🗣️ TeLeS: Making AI More Honest About What It Hears

🎧 What If AI Could Say, “I’m Not Sure”?
Automatic Speech Recognition (ASR) is at the heart of voice assistants, transcription tools, and smart speakers. But here’s the problem: these systems often act overconfident — even when they get things wrong.
That’s dangerous when accuracy matters — like in healthcare, law, or low-resource languages.
So this paper tackles a fundamental problem: How can we make ASR models know when they might be wrong?

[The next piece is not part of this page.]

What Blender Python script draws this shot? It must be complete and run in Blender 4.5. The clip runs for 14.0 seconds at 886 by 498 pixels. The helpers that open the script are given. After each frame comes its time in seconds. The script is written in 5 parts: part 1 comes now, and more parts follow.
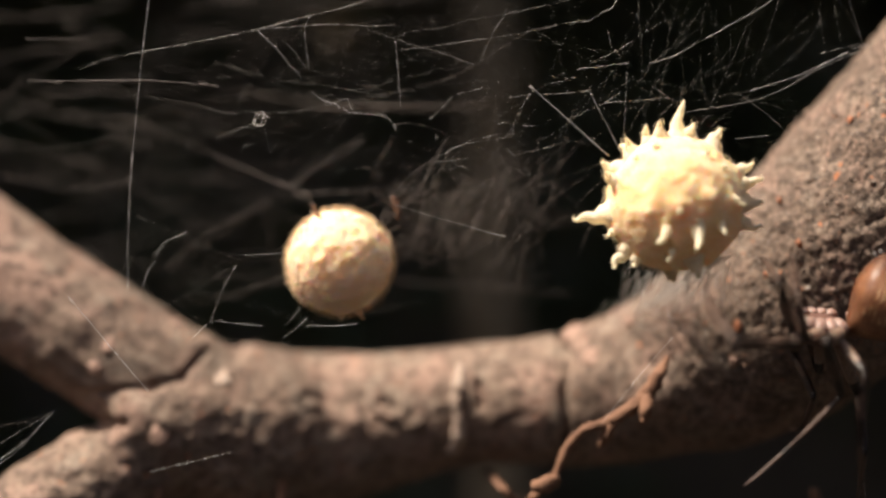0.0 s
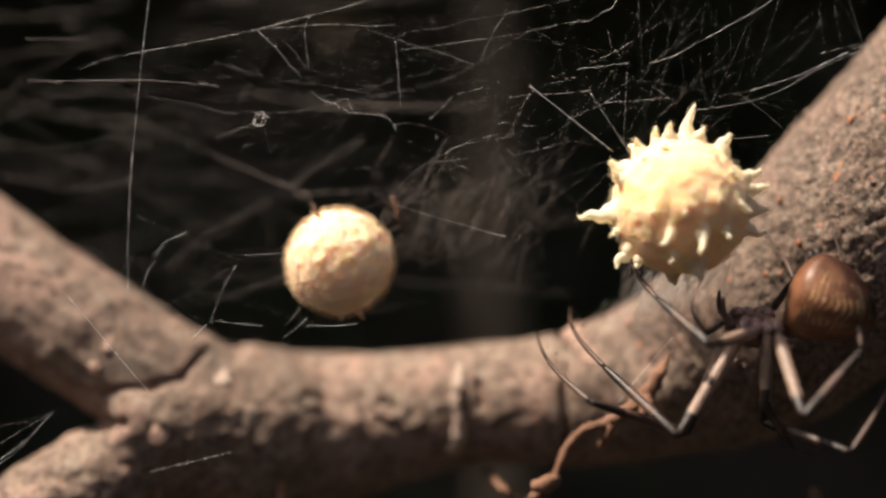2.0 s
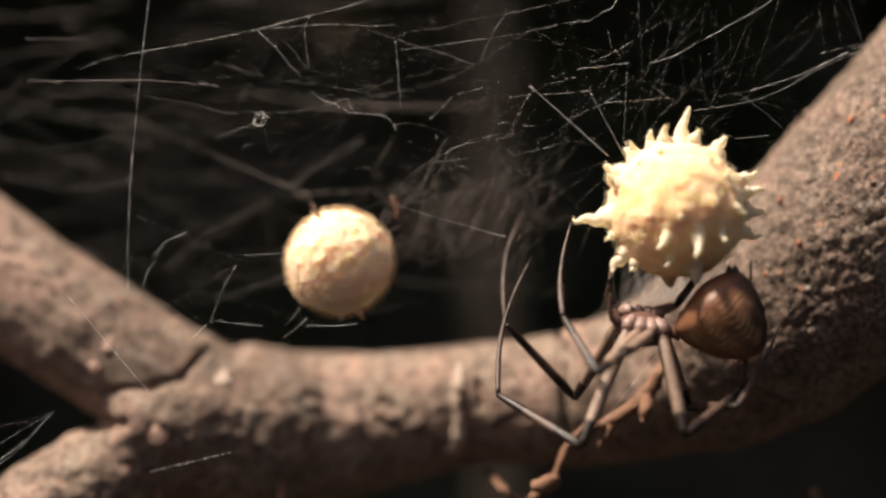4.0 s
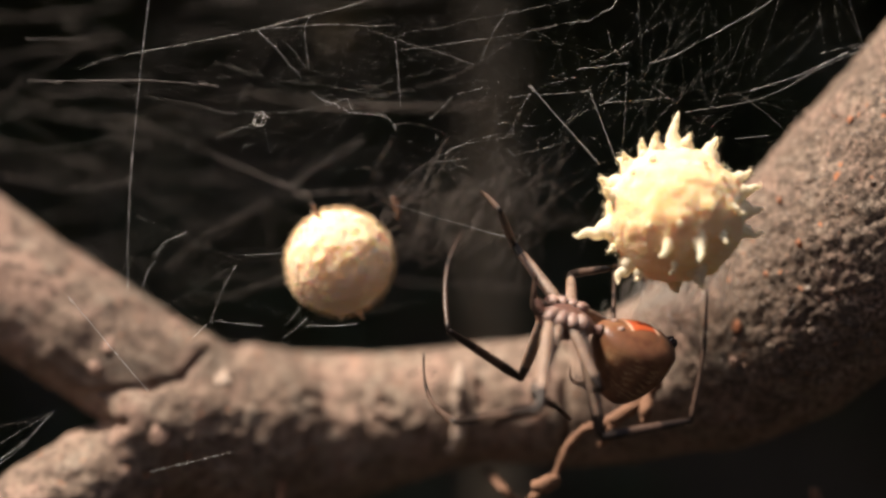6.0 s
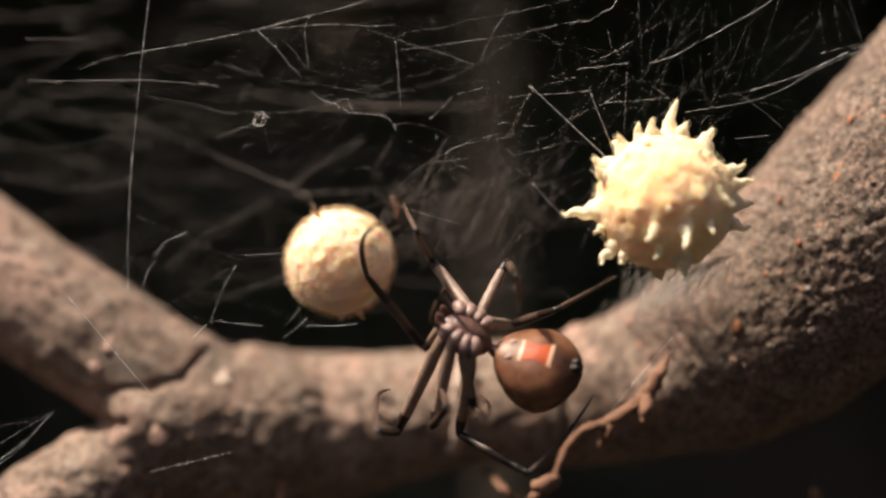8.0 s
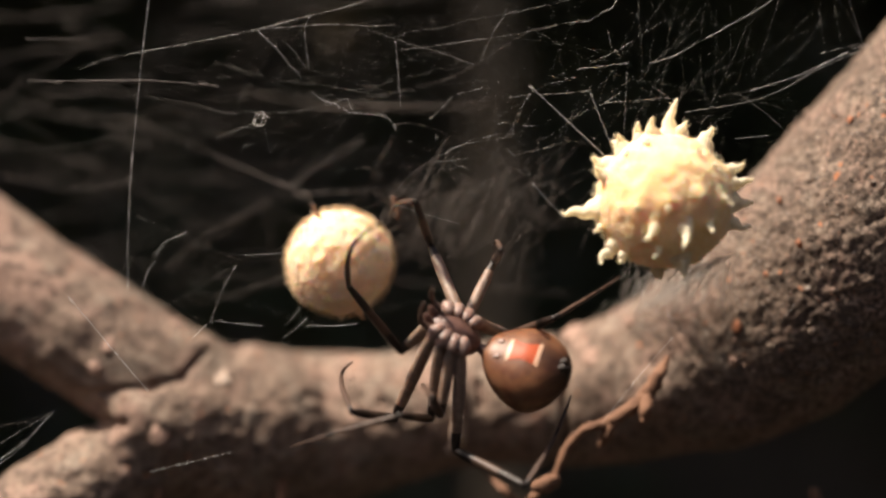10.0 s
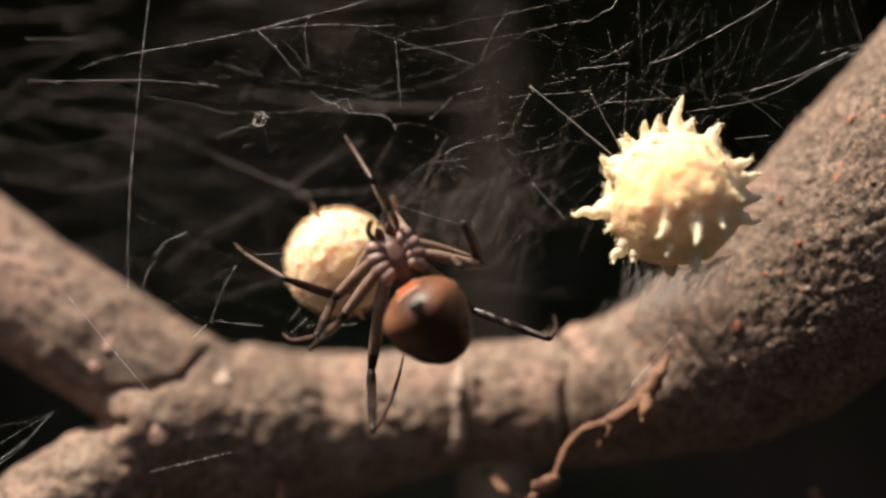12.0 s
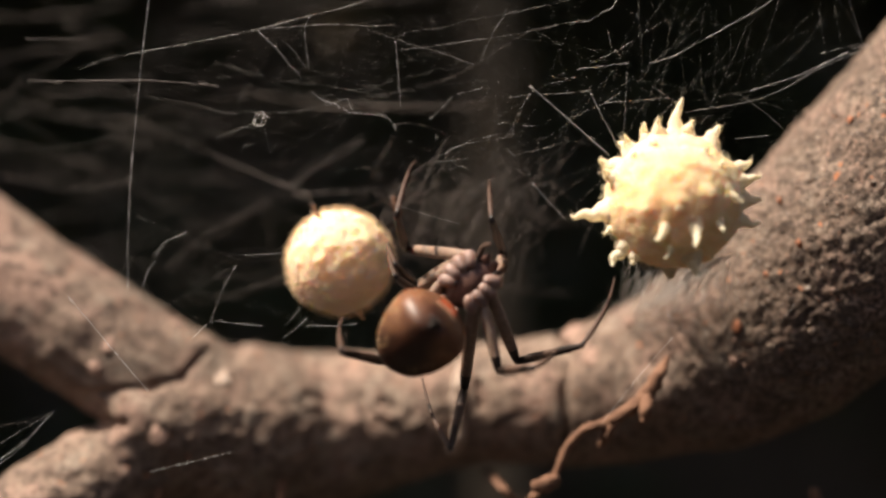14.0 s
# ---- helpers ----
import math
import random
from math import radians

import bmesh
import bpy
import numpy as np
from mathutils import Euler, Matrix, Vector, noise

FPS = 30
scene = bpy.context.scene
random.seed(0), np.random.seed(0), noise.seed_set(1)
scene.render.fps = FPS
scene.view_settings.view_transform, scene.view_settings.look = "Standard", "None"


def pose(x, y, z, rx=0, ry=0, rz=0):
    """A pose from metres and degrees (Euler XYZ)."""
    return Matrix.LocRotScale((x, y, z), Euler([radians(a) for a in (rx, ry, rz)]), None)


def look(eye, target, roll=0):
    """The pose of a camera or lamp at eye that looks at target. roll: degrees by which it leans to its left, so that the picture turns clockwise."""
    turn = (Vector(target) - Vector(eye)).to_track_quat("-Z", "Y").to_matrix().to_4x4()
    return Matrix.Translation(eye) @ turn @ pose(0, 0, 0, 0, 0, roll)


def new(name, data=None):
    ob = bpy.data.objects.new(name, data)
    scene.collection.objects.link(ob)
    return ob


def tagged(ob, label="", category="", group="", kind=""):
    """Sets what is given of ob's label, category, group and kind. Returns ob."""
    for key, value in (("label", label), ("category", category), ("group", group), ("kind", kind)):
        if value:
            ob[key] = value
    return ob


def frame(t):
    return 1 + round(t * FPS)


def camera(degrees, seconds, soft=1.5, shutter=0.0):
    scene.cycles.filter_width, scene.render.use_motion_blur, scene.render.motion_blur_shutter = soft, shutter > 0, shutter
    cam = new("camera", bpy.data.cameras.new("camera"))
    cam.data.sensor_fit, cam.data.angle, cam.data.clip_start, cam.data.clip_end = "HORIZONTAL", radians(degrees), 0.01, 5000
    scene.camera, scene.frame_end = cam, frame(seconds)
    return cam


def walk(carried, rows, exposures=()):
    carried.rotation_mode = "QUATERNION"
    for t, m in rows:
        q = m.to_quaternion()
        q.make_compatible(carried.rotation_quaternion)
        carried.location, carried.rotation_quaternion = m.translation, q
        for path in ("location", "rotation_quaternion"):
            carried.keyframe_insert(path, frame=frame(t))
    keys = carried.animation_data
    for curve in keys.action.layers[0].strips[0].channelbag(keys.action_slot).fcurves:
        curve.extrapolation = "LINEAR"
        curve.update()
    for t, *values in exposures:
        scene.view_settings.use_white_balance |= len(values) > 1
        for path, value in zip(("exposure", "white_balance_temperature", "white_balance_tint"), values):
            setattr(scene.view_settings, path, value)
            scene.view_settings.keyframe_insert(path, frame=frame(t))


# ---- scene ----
# ================= camera =================
# A fixed close-up camera, about ten centimetres from two egg sacs a centimetre wide.
MM = 0.001
cam = camera(40, 14.0, soft=2.5)
cam.data.dof.use_dof = True
cam.data.dof.focus_distance = 0.0980
cam.data.dof.aperture_fstop = 9.0
EYE = (0, -96.93 * MM, 0)
walk(cam, [(0.0, look(EYE, (0, 0, 0))), (14.0, look(EYE, (0, 0, 0)))], exposures=[(0.0, 1.15), (14.0, 1.15)])

# ================= light =================
TO_SUN = Vector((-0.47, -0.085, 0.87)).normalized()
world = bpy.data.worlds.new("sky")
scene.world = world
world.use_nodes = True
sky = world.node_tree.nodes.new("ShaderNodeTexSky")
sky.sky_type = "NISHITA"
sky.sun_disc = False
sky.air_density, sky.dust_density, sky.ozone_density = 0.7, 6.0, 0.2
sky.sun_elevation = math.asin(TO_SUN.z)
sky.sun_rotation = math.atan2(TO_SUN.x, TO_SUN.y)
ground_light = world.node_tree.nodes["Background"]
ground_light.inputs["Strength"].default_value = 0.063
world.node_tree.links.new(sky.outputs[0], ground_light.inputs["Color"])

sun = new("sun", bpy.data.lights.new("sun", "SUN"))
sun.data.energy = 5.0
sun.data.angle = radians(3.0)
sun.data.color = (1.0, 0.88, 0.74)
sun.matrix_world = look(TO_SUN, (0, 0, 0))

# ================= materials =================
def material(name):
    m = bpy.data.materials.new(name)
    m.use_nodes = True
    t = m.node_tree
    return m, t, t.nodes["Principled BSDF"]


def tex_noise(t, scale, detail=6.0, rough=0.6, stretch=(1, 1, 1)):
    """Noise in the object's own space: scale in features a metre."""
    co = t.nodes.new("ShaderNodeTexCoord")
    mp = t.nodes.new("ShaderNodeMapping")
    mp.inputs["Scale"].default_value = stretch
    n = t.nodes.new("ShaderNodeTexNoise")
    n.inputs["Scale"].default_value = scale
    n.inputs["Detail"].default_value = detail
    n.inputs["Roughness"].default_value = rough
    t.links.new(co.outputs["Object"], mp.inputs["Vector"])
    t.links.new(mp.outputs["Vector"], n.inputs["Vector"])
    return n.outputs["Fac"]


def tex_ramp(t, fac, stops):
    r = t.nodes.new("ShaderNodeValToRGB")
    while len(r.color_ramp.elements) < len(stops):
        r.color_ramp.elements.new(0.5)
    for e, (p, c) in zip(r.color_ramp.elements, stops):
        e.position, e.color = p, (*c, 1) if len(c) == 3 else c
    t.links.new(fac, r.inputs["Fac"])
    return r.outputs["Color"]


def tex_mix(t, fac, a, b, blend="MIX"):
    m = t.nodes.new("ShaderNodeMix")
    m.data_type, m.blend_type = "RGBA", blend
    for sock, v in ((m.inputs["Factor"], fac), (m.inputs["A"], a), (m.inputs["B"], b)):
        if isinstance(v, (int, float)):
            sock.default_value = v
        elif isinstance(v, tuple):
            sock.default_value = (*v, 1)
        else:
            t.links.new(v, sock)
    return m.outputs["Result"]


def tex_bump(t, bsdf, fac, strength, distance):
    b = t.nodes.new("ShaderNodeBump")
    b.inputs["Strength"].default_value = strength
    b.inputs["Distance"].default_value = distance
    t.links.new(fac, b.inputs["Height"])
    t.links.new(b.outputs["Normal"], bsdf.inputs["Normal"])


def grainy(name, dark, light, scale, rough=0.85, bump=0.4, depth=0.0002, fine=4.0, tint=None):
    """Two colours mixed by coarse and fine noise, with relief; tint: a third colour in patches."""
    m, t, b = material(name)
    big, small = tex_noise(t, scale), tex_noise(t, scale * fine, 8.0, 0.7)
    c = tex_mix(t, tex_ramp(t, big, [(0.35, (0, 0, 0)), (0.65, (1, 1, 1))]), dark, light)
    c = tex_mix(t, 0.55, c, tex_ramp(t, small, [(0.3, dark), (0.7, light)]))
    if tint:
        patch = tex_ramp(t, tex_noise(t, scale * 0.7, 3.0, 0.5, (1.3, 1, 0.8)), [(0.54, (0, 0, 0)), (0.68, (1, 1, 1))])
        c = tex_mix(t, patch, c, tint)
    t.links.new(c, b.inputs["Base Color"])
    b.inputs["Roughness"].default_value = rough
    tex_bump(t, b, small, bump, depth)
    return m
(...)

The answer? A clever new score called TeLeS — a blend of time alignment + word similarity — that teaches AI to estimate how confident it really is.
🧠 The Innovation: TeLeS = Temporal + Lexeme Similarity
Most confidence estimation models use binary logic:
- ✅ Right word → score = 1
- ❌ Wrong word → score = 0
But that’s… too blunt. What about:
- Minor typos? (e.g. “president” → “presidant”)
- Timing errors?
- Mixed accents?
TeLeS (Temporal Lexeme Similarity) solves this by assigning a score between 0 and 1 based on:
- 🕰️ Temporal similarity: Did the spoken and predicted words occur at the same time?
- 🔤 Lexeme similarity: How similar are the actual and predicted words in spelling and meaning?
Then it trains a separate confidence model (called WLC) using this fine-grained score.
⚙️ How It Works (Simplified)
- ASR makes a prediction — say, turning speech into words.
- TeLeS aligns the ASR output with the ground truth and computes:
- Lexical similarity (word overlap)
- Temporal similarity (start/end time of words)
- Lexical similarity (word overlap)
- These become the target scores for a new model that learns to predict how confident it should be.
- During testing, this confidence score helps identify:
- What the AI thinks it got right
- What it’s unsure about
- What the AI thinks it got right
🚀 Bonus: TeLeS Learns Smarter with “Shrinkage Loss”
Because most words in a transcript are correct, models can become biased toward high confidence.
To fix this, the paper uses shrinkage loss:
- Focuses on learning from hard-to-learn (wrong or borderline) examples
- Ignores the “too easy” (obvious) ones
This makes the confidence model more balanced and robust.
💡 Active Learning: TeLeS-A Knows What to Ask
The authors go a step further with TeLeS-A — an active learning system that picks:
- 🤔 Uncertain predictions to send to human annotators
- 🤖 Confident ones to self-label and add to training data
This human-in-the-loop setup improves the ASR over time — using TeLeS scores to guide what to learn next.
🌍 Tested in 3 Indian Languages
This isn’t theory — it’s been tried on real-world datasets in:
- 🇮🇳 Hindi (Prasar Bharati and Common Voice)
- 🏛️ Tamil (IISc-MILE)
- 🎙️ Kannada (IISc-MILE)
And even on mismatched domains (i.e., data very different from training), TeLeS held up beautifully — better than state-of-the-art.
📊 Results: More Trustworthy Predictions
Compared to previous methods, TeLeS:
- Had better calibration (the gap between confidence and accuracy was smaller)
- Handled subtle errors better than binary-label approaches
- Achieved lower Word Error Rates (WER) in active learning settings
Method | WER ↓ | Calibration Error ↓ | Score Quality ↑ |
Class-Prob | ❌ High | ❌ Poor | ⚠️ Basic |
Entropy-Based | ❌ Mid | ⚠️ So-so | ⚠️ Inconsistent |
Binary Labels | ⚠️ Mid | ⚠️ Inaccurate | ⚠️ Blunt Scoring |
TeLeS | ✅ Low | ✅ Well-calibrated | ✅ Fine-Grained |
🧵 TL;DR: TeLeS Makes Voice AI More Honest
By fusing how similar a word sounds with when it was said, this paper introduces a new confidence scoring system that helps speech recognition systems:
- Be more aware of their own errors
- Learn smarter, with fewer annotations
- Work better across languages and accents
It’s a step toward trustworthy AI that knows its limits — and asks for help when it’s unsure.